• _JOB_: Filter the listing below, copying every line in which the word "with" appears.
====
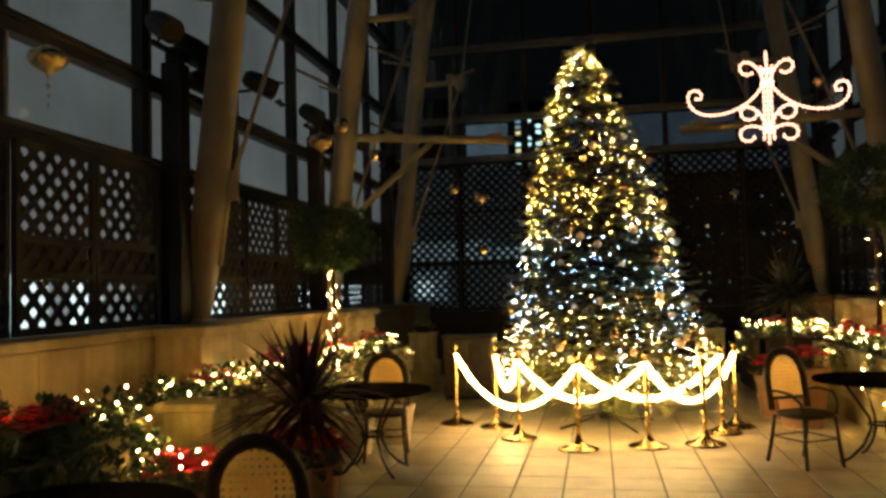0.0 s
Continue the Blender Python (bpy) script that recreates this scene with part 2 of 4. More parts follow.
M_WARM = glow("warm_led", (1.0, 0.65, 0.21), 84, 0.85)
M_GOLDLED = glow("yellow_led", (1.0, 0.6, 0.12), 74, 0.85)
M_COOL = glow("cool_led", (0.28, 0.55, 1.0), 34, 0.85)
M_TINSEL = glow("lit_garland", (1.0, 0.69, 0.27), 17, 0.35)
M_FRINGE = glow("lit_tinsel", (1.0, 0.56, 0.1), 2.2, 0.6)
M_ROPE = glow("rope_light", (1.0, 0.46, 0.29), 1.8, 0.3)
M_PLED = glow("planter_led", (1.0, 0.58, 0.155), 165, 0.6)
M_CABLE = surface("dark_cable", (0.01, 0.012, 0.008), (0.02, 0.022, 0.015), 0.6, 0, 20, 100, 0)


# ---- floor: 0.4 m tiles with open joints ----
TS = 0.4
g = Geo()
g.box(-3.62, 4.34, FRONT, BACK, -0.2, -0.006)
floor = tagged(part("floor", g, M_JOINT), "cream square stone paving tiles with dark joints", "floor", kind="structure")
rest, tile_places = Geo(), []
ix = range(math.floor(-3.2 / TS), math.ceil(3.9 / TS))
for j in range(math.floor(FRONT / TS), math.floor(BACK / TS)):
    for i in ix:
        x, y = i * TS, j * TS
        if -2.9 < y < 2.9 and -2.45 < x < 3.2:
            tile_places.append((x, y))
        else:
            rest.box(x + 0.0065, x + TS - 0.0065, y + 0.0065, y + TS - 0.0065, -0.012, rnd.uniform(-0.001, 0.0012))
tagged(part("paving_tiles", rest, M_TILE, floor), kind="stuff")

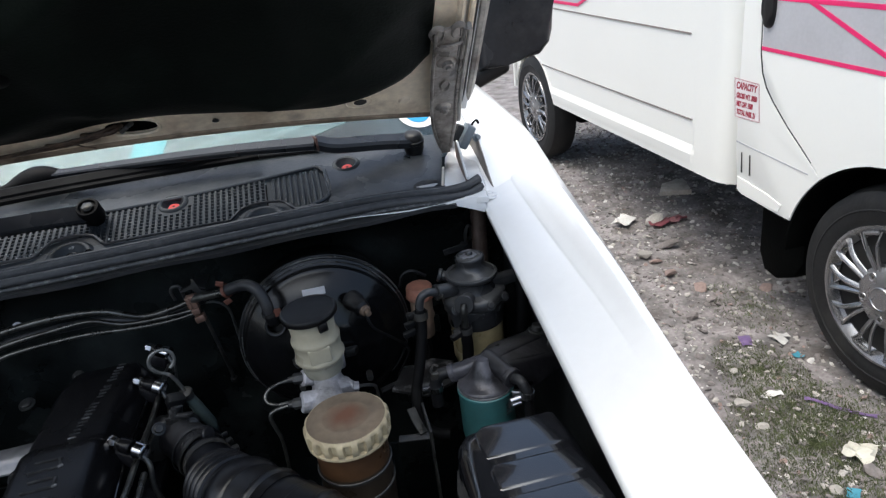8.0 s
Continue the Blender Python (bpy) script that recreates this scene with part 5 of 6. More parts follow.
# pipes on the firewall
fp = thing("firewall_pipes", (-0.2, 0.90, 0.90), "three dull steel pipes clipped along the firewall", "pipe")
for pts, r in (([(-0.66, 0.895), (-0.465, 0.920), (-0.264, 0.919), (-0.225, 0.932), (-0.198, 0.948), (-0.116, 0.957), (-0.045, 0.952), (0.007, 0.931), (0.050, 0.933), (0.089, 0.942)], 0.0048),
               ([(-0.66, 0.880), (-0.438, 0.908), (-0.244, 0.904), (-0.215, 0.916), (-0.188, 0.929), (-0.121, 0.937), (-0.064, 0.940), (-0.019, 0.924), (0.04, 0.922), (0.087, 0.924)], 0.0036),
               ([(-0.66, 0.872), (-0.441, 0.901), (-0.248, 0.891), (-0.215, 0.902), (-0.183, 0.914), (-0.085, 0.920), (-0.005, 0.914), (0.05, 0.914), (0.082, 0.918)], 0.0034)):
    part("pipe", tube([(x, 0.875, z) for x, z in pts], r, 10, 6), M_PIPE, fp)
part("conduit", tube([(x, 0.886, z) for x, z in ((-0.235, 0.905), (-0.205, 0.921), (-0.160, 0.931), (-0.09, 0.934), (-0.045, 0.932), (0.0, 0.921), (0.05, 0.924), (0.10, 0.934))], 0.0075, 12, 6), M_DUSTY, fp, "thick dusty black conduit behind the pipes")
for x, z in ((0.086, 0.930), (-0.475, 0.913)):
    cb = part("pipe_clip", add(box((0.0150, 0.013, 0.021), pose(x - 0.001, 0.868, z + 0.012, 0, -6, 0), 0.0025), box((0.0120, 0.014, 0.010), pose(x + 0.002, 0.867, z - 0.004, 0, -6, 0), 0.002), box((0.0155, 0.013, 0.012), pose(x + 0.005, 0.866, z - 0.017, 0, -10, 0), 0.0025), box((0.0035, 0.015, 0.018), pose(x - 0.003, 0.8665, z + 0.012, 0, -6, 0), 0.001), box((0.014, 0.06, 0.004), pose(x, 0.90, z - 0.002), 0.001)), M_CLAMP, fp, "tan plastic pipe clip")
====
• _ANSWER IN FULL_:
Continue the Blender Python (bpy) script that recreates this scene with part 2 of 4. More parts follow.
# ---- floor: 0.4 m tiles with open joints ----
floor = tagged(part("floor", g, M_JOINT), "cream square stone paving tiles with dark joints", "floor", kind="structure")
Continue the Blender Python (bpy) script that recreates this scene with part 5 of 6. More parts follow.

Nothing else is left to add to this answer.